Se trata de excepciones. Las invocaciones de los Santos Padres a la paz casi nunca tienen éxito, pero todos ellos reiteran allí donde están la necesidad de una paz mundial y eterna. La clave de esta insistencia en el mensaje quizá la dio Michael Anderson al dirigir una película excepcional, Las sandalias del pescador. En ella, un funcionario soviético le pregunta a su líder, Piotr I. Kamenev, cómo puede ser que esté tan preocupado por la elección de un nuevo papa, cuando al fin y al cabo gobierna sobre un diminuto Estado de medio kilómetro cuadrado. La respuesta de Kamenev es luminosa: “Sea el que sea, habla con la voz de Dios para la cuarta parte del mundo”.
Ese puede ser precisamente el poder del Papa, lo que el geopolitólogo estadounidense Joseph Nye llamó en 1990 “soft power”, poder blando. Persuasión frente a coacción. Es decir, el pontífice se configura como una autoridad moral, un referente de los valores éticos universales, que son muy escuchados y valorados por miles de millones de personas, sean católicas o no.
Si no, no se entiende que a la larga misa de inicio del pontificado de León XIV asistieran delegaciones de más de 150 países y solo faltaran 45 representantes de otras tantas naciones para hacer pleno. Había reyes y reinas, presidentes, jefes de gobierno, ministros y gobernantes de todas partes.
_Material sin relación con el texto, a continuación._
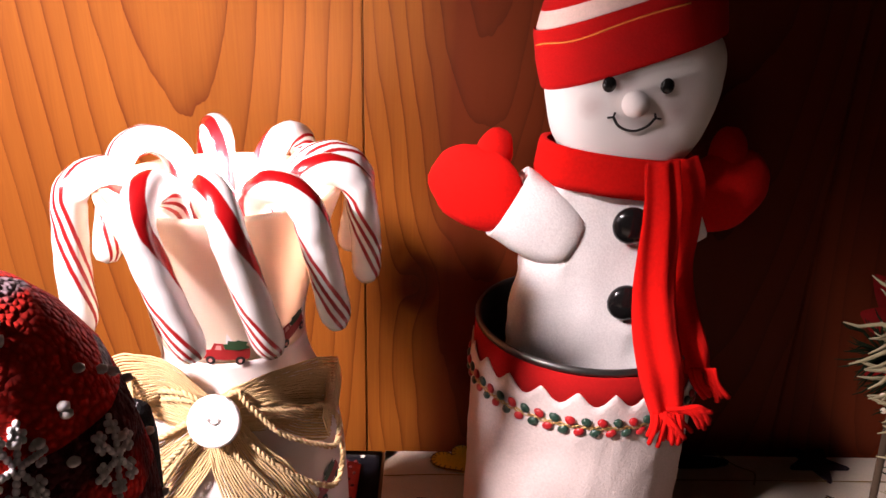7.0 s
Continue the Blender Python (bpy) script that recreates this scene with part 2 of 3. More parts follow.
NAVY = cloth("navy_cotton", (0.012, 0.011, 0.018), 0.2, 1400)
WHITE_THREAD = plain("white_thread", (0.75, 0.72, 0.66), 0.8)
PINK_RED = cloth("coral_cotton", (0.62, 0.06, 0.06), 0.2, 1200)
PURPLE = cloth("purple_felt", (0.035, 0.012, 0.085), 0.2, 800)
MAROON = cloth("maroon_felt", (0.14, 0.006, 0.012), 0.15, 800)
GOLD = cloth("golden_felt", (0.62, 0.36, 0.02), 0.2, 800)
TAN = cloth("tan_felt", (0.34, 0.23, 0.08), 0.2, 800)
DARK_FELT = cloth("dark_plum_felt", (0.022, 0.010, 0.016), 0.2, 800)
BROWN_THREAD = plain("brown_thread", (0.045, 0.018, 0.008), 0.85)
FELT_WHITE = cloth("white_felt", (0.84, 0.81, 0.79), 0.04, 1100, soft=0.45)


def face_cotton():
    """White cotton with two faint rubbed cheeks and a few soft creases."""
    k = Nodes("face_cotton")
    sep = k.n("SeparateXYZ", Vector=k.obj()).outputs
    c = k.mix(k.noise(40, 4), (0.74, 0.69, 0.67), (0.82, 0.78, 0.76))
    for cx, cz in ((0.0985, 0.2165), (0.1325, 0.2150)):
        dx, dz = k.math("SUBTRACT", sep[0], cx), k.math("SUBTRACT", sep[2], cz)
        d = k.math("SQRT", k.math("ADD", k.math("MULTIPLY", dx, dx), k.math("MULTIPLY", dz, dz)))
        d = k.math("ADD", d, k.math("MULTIPLY", k.math("SUBTRACT", k.noise(150, 3), 0.5), 0.004))
        c = k.mix(k.math("MULTIPLY", k.ramp(k.math("DIVIDE", d, 0.0065), (0.2, (1, 1, 1)), (1.0, (0, 0, 0))), 0.5), c, (0.50, 0.36, 0.35))
    k.set(Base_Color=c, Roughness=0.92, Sheen_Weight=0.03, Specular_IOR_Level=0.2)
    k.bump(k.math("ADD", k.math("MULTIPLY", k.noise(1400, 3), 0.3), k.math("MULTIPLY", k.noise(90, 3), 0.5)), 0.25, 0.001)
    return k.m


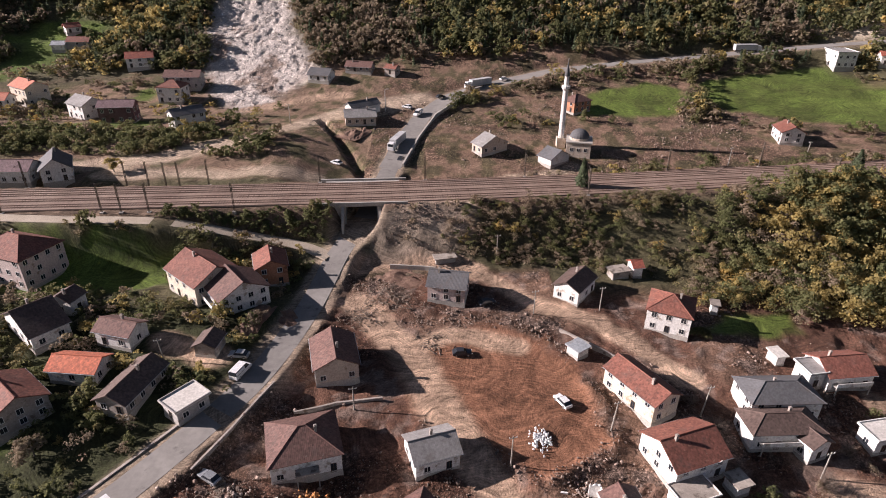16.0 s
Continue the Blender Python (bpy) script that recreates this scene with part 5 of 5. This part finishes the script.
def vegetation():
    rng = np.random.default_rng(11)
    meadow = lambda x, y: sample("green", x, y)
    # the wooded railway bank to the east
    x, y = rand_area(rng, 4700, 2, 190, 190, 275)
    d = y - np.interp(x, RAIL_X, RAIL_Y)
    low = -10 - (14 + 34 * smooth(15, 95, x) + 0.25 * np.maximum(0, x - 100))
    keep = (d < -9.5) & (d > low) & free(x, y, 0.5, 0.5) & (meadow(x, y) < 0.4) & (rng.uniform(0, 1, len(x)) < 0.06 + 0.6 * smooth(0.42, 0.62, fractal(x, y, 12, 5, 3)) + 0.5 * smooth(55, 125, x))
    x, y = x[keep], y[keep]
    tall = smooth(35, 110, x) * (1 - smooth(-14, -9, y - np.interp(x, RAIL_X, RAIL_Y)))
    h = 1.4 + 2.2 * rng.uniform(0, 1, len(x)) + tall * rng.uniform(1.0, 7.0, len(x))
    pick = rng.uniform(0, 1, len(x)) + 0.5 * smooth(55, 120, x)
    for mat, lo, hi, word, kind in (("leaf_dry", -1, 0.42, "brown and grey autumn scrub on the railway bank", "leaf"), ("leaf_green", 0.42, 0.9, "dark green bushes and trees on the railway bank", "leaf"), ("leaf_autumn", 0.9, 3, "olive and yellow autumn trees on the bank", "leaf")):
        m = (pick >= lo) & (pick < hi)
        woods("bank_woods", x[m], y[m], h[m], M[mat], word, int(100 + hi * 10), n=430, size=0.034)
    x, y = rand_area(rng, 1500, -16, 75, 222, 256)
    d = y - np.interp(x, RAIL_X, RAIL_Y)
    keep = (d < -9) & (d > -24 - 10 * smooth(15, 60, x)) & free(x, y, 0.5, 0.8) & (rng.uniform(0, 1, len(x)) < 0.12 + 0.6 * smooth(0.4, 0.6, fractal(x, y, 9, 6, 3)) * smooth(-12, 8, x))
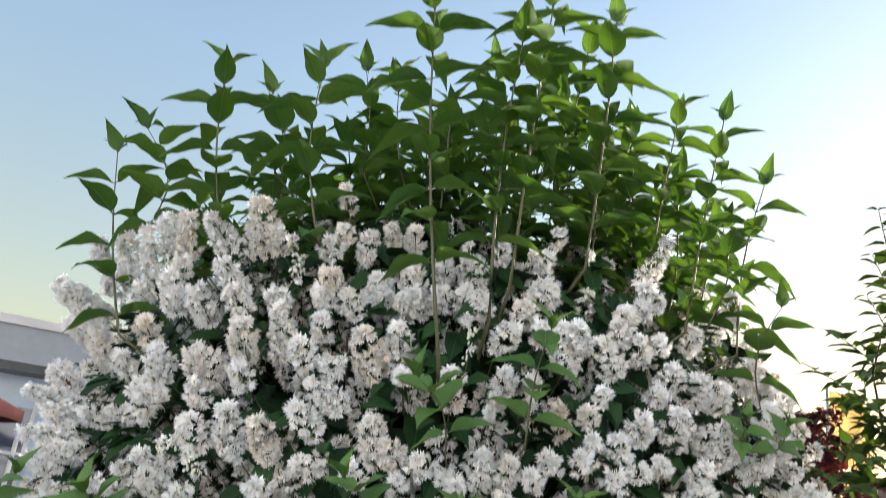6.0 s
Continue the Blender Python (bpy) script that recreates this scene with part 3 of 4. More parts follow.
bloom((-0.523, 0.404, 1.150), (-0.591, 0.329, 1.159), 0.040, "white")
bloom((-0.692, 0.399, 1.156), (-0.714, 0.365, 1.163), 0.042, "white")
bloom((-0.640, 0.405, 1.109), (-0.680, 0.350, 1.110), 0.039, "white")
bloom((-0.562, 0.394, 1.107), (-0.593, 0.356, 1.114), 0.040, "white")
bloom((-0.591, 0.404, 1.067), (-0.626, 0.360, 1.073), 0.039, "cream")
bloom((-0.500, 0.380, 1.116), (-0.520, 0.357, 1.116), 0.028, "white")
bloom((-0.446, 0.394, 1.100), (-0.481, 0.359, 1.107), 0.036, "white")
bloom((-0.422, 0.381, 1.116), (-0.420, 0.360, 1.121), 0.036, "white")
bloom((-0.505, 0.382, 1.085), (-0.504, 0.369, 1.088), 0.022, "white")
bloom((-0.462, 0.379, 1.134), (-0.490, 0.349, 1.144), 0.036, "cream")
bloom((-0.417, 0.370, 1.166), (-0.450, 0.337, 1.171), 0.030, "white")
bloom((-0.462, 0.394, 1.067), (-0.461, 0.378, 1.072), 0.028, "white")
bloom((-0.329, 0.375, 1.162), (-0.349, 0.355, 1.189), 0.039, "white")
bloom((-0.366, 0.366, 1.169), (-0.364, 0.349, 1.173), 0.029, "white")
bloom((-0.316, 0.387, 1.124), (-0.347, 0.361, 1.145), 0.042, "white")
bloom((-0.322, 0.391, 1.103), (-0.320, 0.368, 1.108), 0.038, "white")
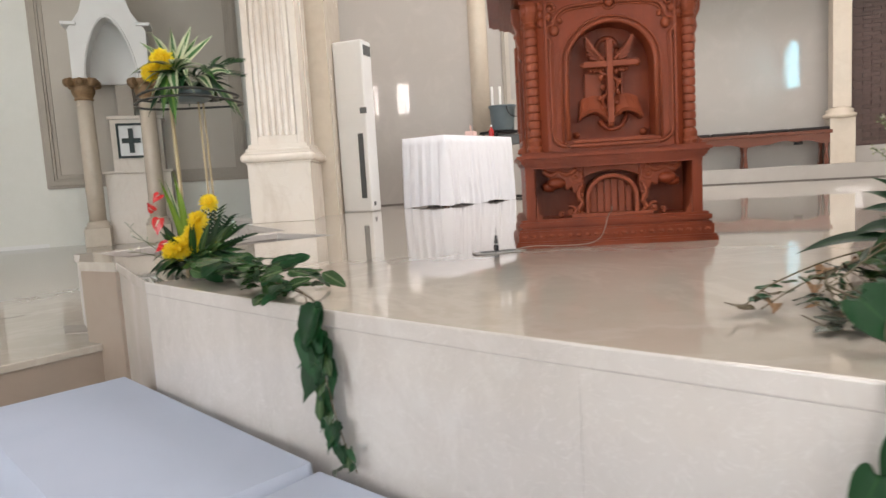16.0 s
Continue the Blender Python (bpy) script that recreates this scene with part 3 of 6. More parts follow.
def arched_window(m, c, hw, z0, z1, power, tint, label, n):
    th = thing("window_" + str(n), m @ pose(c, 0, 0), label, "window", "church windows", "structure")
    bm = bmesh.new()
    plate(bm, [(-hw, z0), (hw, z0), (hw, z1), (-hw, z1)], 0.27, 0.29)
    part("pane", bm, PANE_WHITE, th)
    bm = bmesh.new()
    for px in (-hw * 0.33, hw * 0.33):
        add_box(bm, px - 0.02, px + 0.02, 0.12, 0.18, z0, z1)
    for k in range(1, 5):
        z = z0 + (z1 - z0) * k / 5
        add_box(bm, -hw, hw, 0.13, 0.17, z - 0.015, z + 0.015)
    part("window_frame", bm, PAINT_IN, th)
    q = m @ Vector((c, 0.22, (z0 + z1) / 2))
    d = m.to_3x3() @ Vector((0, -1, 0))
    opening_lamp(q.x, q.y, q.z, hw * 2 - 0.05, z1 - z0 - 0.05, d, power, tint)


CLEAR, AQUA, COOL = (1.0, 1.0, 1.0), (0.30, 0.78, 1.0), (0.86, 0.94, 1.0)
# Wide ones at 12.8 and -5.4 are added fill; small ones follow wall reflections.
SOUTH = ((12.8, 0.9, 0.8, 5.6, 130, CLEAR), (0.95, 0.24, 2.75, 3.85, 36, CLEAR), (-0.2, 0.24, 2.75, 3.85, 36, CLEAR), (-1.35, 0.24, 2.75, 3.85, 36, CLEAR), (-2.6, 0.24, 2.75, 3.85, 36, CLEAR), (-5.4, 0.9, 0.8, 5.6, 270, CLEAR), (-8.25, 0.5, 3.1, 4.95, 150, AQUA))
mS = window_wall("wall_south", (16.0, -9.0), 180, 25.0, [(16.0 - x, a, b, c) for x, a, b, c, _, _ in SOUTH])
for i, (x, hw, z0, z1, pw, tint) in enumerate(SOUTH):
    arched_window(mS, 16.0 - x, hw, z0, z1, pw, tint, "unseen arched window with a daylight lamp before its milky pane", i + 1)
# First is the doorway that glints under the bench; the rest are added fill.
WEST = ((4.7, 0.62, NAVE_Z + 0.03, 1.05, 150), (11.6, 1.0, -1.0, 4.2, 310), (14.4, 1.0, -1.0, 4.2, 210), (17.9, 1.0, 0.8, 6.0, 60), (21.4, 1.0, 0.8, 6.0, 50))
mW = window_wall("wall_west", (-9.0, -9.0), 90, 28.0, [w[:4] for w in WEST])
for i, (x, hw, z0, z1, pw) in enumerate(WEST):
    arched_window(mW, x, hw, z0, z1, pw, COOL, "unseen arched opening with a daylight lamp before its milky pane", i + 9)
# Two more unseen walls that only close the room.
bm = bmesh.new()
add_box(bm, 16.0, 16.35, -9.4, 14.5, NAVE_Z, 7.2)
setting("wall_east", bm, PAINT, "plain white outer wall, unseen, that closes the room", "wall")
bm = bmesh.new()
add_box(bm, -9.4, 16.4, 17.6, 18.0, NAVE_Z, 7.2)
setting("wall_north", bm, PAINT, "plain white outer wall, unseen, that closes the room", "wall")
# Unseen ceiling, cut open for the two added overhead lamps.
bm = bmesh.new()
add_box(bm, -9.4, 2.6, 1.0, 18.0, 7.2, 7.4)
add_box(bm, 2.6, 4.2, 3.8, 18.0, 7.2, 7.4)
add_box(bm, 2.6, 4.2, -9.4, -1.0, 7.2, 7.4)
add_box(bm, -9.4, -6.0, -9.4, 1.0, 7.2, 7.4)
add_box(bm, 0.0, 2.6, -9.4, 1.0, 7.2, 7.4)
add_box(bm, -6.0, 0.0, -9.4, -7.0, 7.2, 7.4)
add_box(bm, 9.0, 16.4, -9.4, 18.0, 7.2, 7.4)
add_box(bm, 4.2, 9.0, -9.4, -1.0, 7.2, 7.4)
add_box(bm, 4.2, 9.0, 3.8, 18.0, 7.2, 7.4)
setting("ceiling", bm, CEIL, "unseen plain plaster ceiling with openings added for light", "ceiling")
# Made-up cover of the openings; its gap lets a sun patch reach the floor.
bm = bmesh.new()
add_box(bm, 2.5, 9.1, -1.1, -0.85, 7.45, 7.47)
add_box(bm, 2.5, 9.1, 0.42, 3.9, 7.45, 7.47)
add_box(bm, 2.5, 2.75, -0.85, 0.42, 7.45, 7.47)
add_box(bm, 5.4, 9.1, -0.85, 0.42, 7.45, 7.47)
for x in (2.42, 9.02):
    add_box(bm, x, x + 0.1, -1.2, 4.0, 7.4, 7.5)
for y in (-1.2, 3.82):
    add_box(bm, 2.52, 9.02, y, y + 0.1, 7.4, 7.5)
add_box(bm, -6.1, 0.1, -7.1, 1.1, 7.45, 7.47)
setting("added_skylight", bm, PANE_WHITE, "unseen milky cover over the added openings, one gap for sun", "skylight")
# Wide overhead lamps added to brighten the sanctuary floor and the flowers.
opening_lamp(5.8, 1.4, 7.38, 6.3, 4.7, (0, 0.0001, -1), 600, CLEAR)
opening_lamp(-3.0, -3.0, 7.38, 5.8, 7.8, (0, 0.0001, -1), 400, CLEAR)

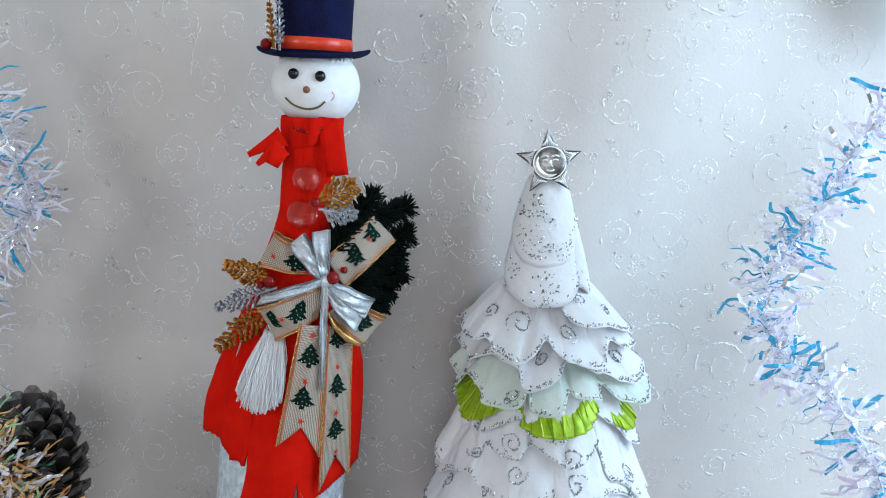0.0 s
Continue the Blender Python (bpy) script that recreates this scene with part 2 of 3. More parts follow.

En las sillas destinadas a los invitados podían verse, mezclados, trajes occidentales, kipás judías, kufiyas árabes, emblemas budistas, skufias y klobuks ortodoxos, y todo tipo de símbolos de diferentes religiones, culturas y continentes. ¿Cómo puede ser que tres cuartas partes de los máximos dirigentes mundiales acudiesen a homenajear y felicitar a un hombre al que hasta hace unos días apenas conocían, cuyo ejército lo forman 135 vistosos voluntarios de la Guardia Suiza, y que no controla la economía mundial ni posiblemente la de su Estado? Como se ve, un hombre que sólo cuenta para influir con su voz y su ejemplo.
Por eso hay que suponer que nadie en el planeta posee la autoridad moral que tiene el Papa católico. A nadie le oye tanta gente. Una autoridad que lanza mensajes que muchas veces son ley para quienes le escuchan, estén donde estén. Son cuestiones morales y no geopolíticas, que conmueven a millones de conciencias, aunque la mayoría de las veces parezca que nadie hace caso a ese señor vestido de blanco que habla desde un balcón romano.
El poder del Papa puede que sea blando, pero es relevante y no debe despreciarse, aunque no se profese ninguna religión. Hay dirigentes que acuden a Roma a besar el anillo papal pero vulneran a la vez los valores éticos más elementales, fomentando la injusticia y la violencia. Pueden seguir actuando así, como si la influencia del Papa no fuese con ellos, pero por prudencia y por si acaso harían bien en atender los llamamientos a respetar los principios morales universales. El juicio de la Historia demuestra que estén vivos o muertos, siempre les llega su San Martín.